=== PROBLEM DESCRIPTION ===
No images are to be carried over; print all other material exactly as it stands.

---------- SOURCE DATA ----------

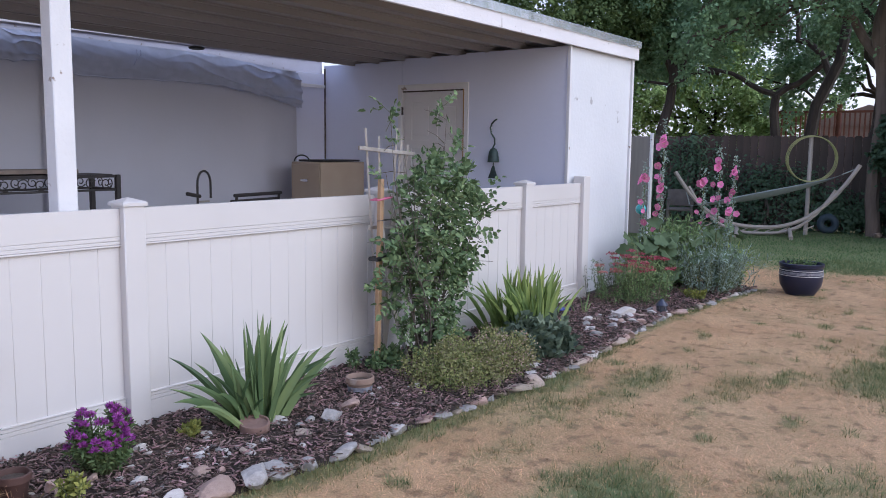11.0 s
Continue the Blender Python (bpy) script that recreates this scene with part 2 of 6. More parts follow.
def crown(rng, lobes, clumps, leaves, size, aspect=0.55, clump_r=0.55, shell=0.62, droop=0.25, flat=0.88, core=420):
    """Leafy sprays on the outer part of lobes (x, y, z, r), six to a clump; returns leaf quads and clump centres."""
    big = np.array(lobes, dtype=float)
    lob = big
    if big[:, 3].max() > 0.65:
        # each lobe swells into several smaller billows with hollows between them
        kids = []
        for x, y, z, r in big:
            e = unit(rng.normal(size=(9, 3)) + np.array([0, -0.25, 0.25]))
            for v in e:
                q = r * rng.uniform(0.62, 0.80)
                kids.append((x + v[0] * q, y + v[1] * q, z + v[2] * q, r * rng.uniform(0.34, 0.50)))
        lob = np.array(kids)
    w = lob[:, 3] ** 2
    pick = rng.choice(len(lob), clumps, p=w / w.sum())
    d = unit(rng.normal(size=(clumps, 3)))
    rad = lob[pick, 3] * rng.uniform(shell, 1.0, clumps) ** 0.6 * (1 + np.clip(0.12 * rng.normal(size=clumps), -0.3, 0.10))
    cen = lob[pick, :3] + d * rad[:, None] * np.array([1, 1, flat])
    sprays = 6
    sc = np.repeat(np.arange(clumps), sprays)
    n = len(sc)
    way = unit(0.75 * d[sc] + 0.85 * unit(rng.normal(size=(n, 3))) + np.array([0, 0, 0.28]))
    length = clump_r * rng.uniform(0.55, 1.35, n)
    start = cen[sc] - way * (0.25 * length)[:, None] + rng.normal(size=(n, 3)) * 0.16 * clump_r
    k = rng.integers(max(2, int(leaves / sprays * 0.6)), max(4, int(leaves / sprays * 1.4)), n)
    idx = np.repeat(np.arange(n), k)
    m = len(idx)
    t = rng.random(m) ** 0.8
    pos = start[idx] + way[idx] * (length[idx] * t)[:, None]
    pos[:, 2] -= droop * length[idx] * t * t
    pos += rng.normal(size=(m, 3)) * (clump_r * (0.15 - 0.07 * t))[:, None]
    out = unit(way[idx] * 0.7 + rng.normal(size=(m, 3)) * 0.5)
    face = unit(np.array([0, 0, 0.85]) + 0.55 * d[sc][idx] + 0.5 * rng.normal(size=(m, 3)))
    q = leaf_quads(rng, pos, out, size, aspect, droop, 0.45, face)
    # sparse inner leaves that close the heart of each lobe
    lob, w = big, big[:, 3] ** 2
    m = int(core * len(lob))
    if m:
        pk = rng.choice(len(lob), m, p=w / w.sum())
        e = unit(rng.normal(size=(m, 3)))
        inner = lob[pk, :3] + e * (lob[pk, 3] * 0.72 * rng.random(m) ** 0.4)[:, None]
        q = np.concatenate([q, leaf_quads(rng, inner, e, size * 1.5, 0.8, droop)])
    return q, cen


WHITE_VINYL = mat("white_vinyl", (0.66, 0.63, 0.615), (0.62, 0.59, 0.575), 1.3, 0.35, 0.03, 30, c3=(0.66, 0.62, 0.57), c3_scale=2.4, c3_from=0.60, c3_to=0.85)
WHITE_PAINT = mat("weathered_white_paint", (0.75, 0.74, 0.75), (0.67, 0.66, 0.67), 2.5, 0.55, 0.25, 40, c3=(0.30, 0.24, 0.20), c3_scale=9.0, c3_from=0.665, c3_to=0.69)
FASCIA_PAINT = mat("peeling_white_paint", (0.80, 0.78, 0.80), (0.70, 0.68, 0.70), 3.0, 0.6, 0.4, 40, c3=(0.24, 0.21, 0.20), c3_scale=34.0, c3_from=0.685, c3_to=0.71, stretch=(0.6, 1, 1.2))
PLASTER = mat("white_painted_block", (0.71, 0.72, 0.745), (0.65, 0.66, 0.69), 1.4, 0.6, 0.3, 22, c3=(0.42, 0.41, 0.42), c3_scale=5.0, c3_from=0.70, c3_to=0.73)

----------

=== THE OUTPUT ===
11.0 s
Continue the Blender Python (bpy) script that recreates this scene with part 2 of 6. More parts follow.
def crown(rng, lobes, clumps, leaves, size, aspect=0.55, clump_r=0.55, shell=0.62, droop=0.25, flat=0.88, core=420):
    """Leafy sprays on the outer part of lobes (x, y, z, r), six to a clump; returns leaf quads and clump centres."""
    big = np.array(lobes, dtype=float)
    lob = big
    if big[:, 3].max() > 0.65:
        # each lobe swells into several smaller billows with hollows between them
        kids = []
        for x, y, z, r in big:
            e = unit(rng.normal(size=(9, 3)) + np.array([0, -0.25, 0.25]))
            for v in e:
                q = r * rng.uniform(0.62, 0.80)
                kids.append((x + v[0] * q, y + v[1] * q, z + v[2] * q, r * rng.uniform(0.34, 0.50)))
        lob = np.array(kids)
    w = lob[:, 3] ** 2
    pick = rng.choice(len(lob), clumps, p=w / w.sum())
    d = unit(rng.normal(size=(clumps, 3)))
    rad = lob[pick, 3] * rng.uniform(shell, 1.0, clumps) ** 0.6 * (1 + np.clip(0.12 * rng.normal(size=clumps), -0.3, 0.10))
    cen = lob[pick, :3] + d * rad[:, None] * np.array([1, 1, flat])
    sprays = 6
    sc = np.repeat(np.arange(clumps), sprays)
    n = len(sc)
    way = unit(0.75 * d[sc] + 0.85 * unit(rng.normal(size=(n, 3))) + np.array([0, 0, 0.28]))
    length = clump_r * rng.uniform(0.55, 1.35, n)
    start = cen[sc] - way * (0.25 * length)[:, None] + rng.normal(size=(n, 3)) * 0.16 * clump_r
    k = rng.integers(max(2, int(leaves / sprays * 0.6)), max(4, int(leaves / sprays * 1.4)), n)
    idx = np.repeat(np.arange(n), k)
    m = len(idx)
    t = rng.random(m) ** 0.8
    pos = start[idx] + way[idx] * (length[idx] * t)[:, None]
    pos[:, 2] -= droop * length[idx] * t * t
    pos += rng.normal(size=(m, 3)) * (clump_r * (0.15 - 0.07 * t))[:, None]
    out = unit(way[idx] * 0.7 + rng.normal(size=(m, 3)) * 0.5)
    face = unit(np.array([0, 0, 0.85]) + 0.55 * d[sc][idx] + 0.5 * rng.normal(size=(m, 3)))
    q = leaf_quads(rng, pos, out, size, aspect, droop, 0.45, face)
    # sparse inner leaves that close the heart of each lobe
    lob, w = big, big[:, 3] ** 2
    m = int(core * len(lob))
    if m:
        pk = rng.choice(len(lob), m, p=w / w.sum())
        e = unit(rng.normal(size=(m, 3)))
        inner = lob[pk, :3] + e * (lob[pk, 3] * 0.72 * rng.random(m) ** 0.4)[:, None]
        q = np.concatenate([q, leaf_quads(rng, inner, e, size * 1.5, 0.8, droop)])
    return q, cen


WHITE_VINYL = mat("white_vinyl", (0.66, 0.63, 0.615), (0.62, 0.59, 0.575), 1.3, 0.35, 0.03, 30, c3=(0.66, 0.62, 0.57), c3_scale=2.4, c3_from=0.60, c3_to=0.85)
WHITE_PAINT = mat("weathered_white_paint", (0.75, 0.74, 0.75), (0.67, 0.66, 0.67), 2.5, 0.55, 0.25, 40, c3=(0.30, 0.24, 0.20), c3_scale=9.0, c3_from=0.665, c3_to=0.69)
FASCIA_PAINT = mat("peeling_white_paint", (0.80, 0.78, 0.80), (0.70, 0.68, 0.70), 3.0, 0.6, 0.4, 40, c3=(0.24, 0.21, 0.20), c3_scale=34.0, c3_from=0.685, c3_to=0.71, stretch=(0.6, 1, 1.2))
PLASTER = mat("white_painted_block", (0.71, 0.72, 0.745), (0.65, 0.66, 0.69), 1.4, 0.6, 0.3, 22, c3=(0.42, 0.41, 0.42), c3_scale=5.0, c3_from=0.70, c3_to=0.73)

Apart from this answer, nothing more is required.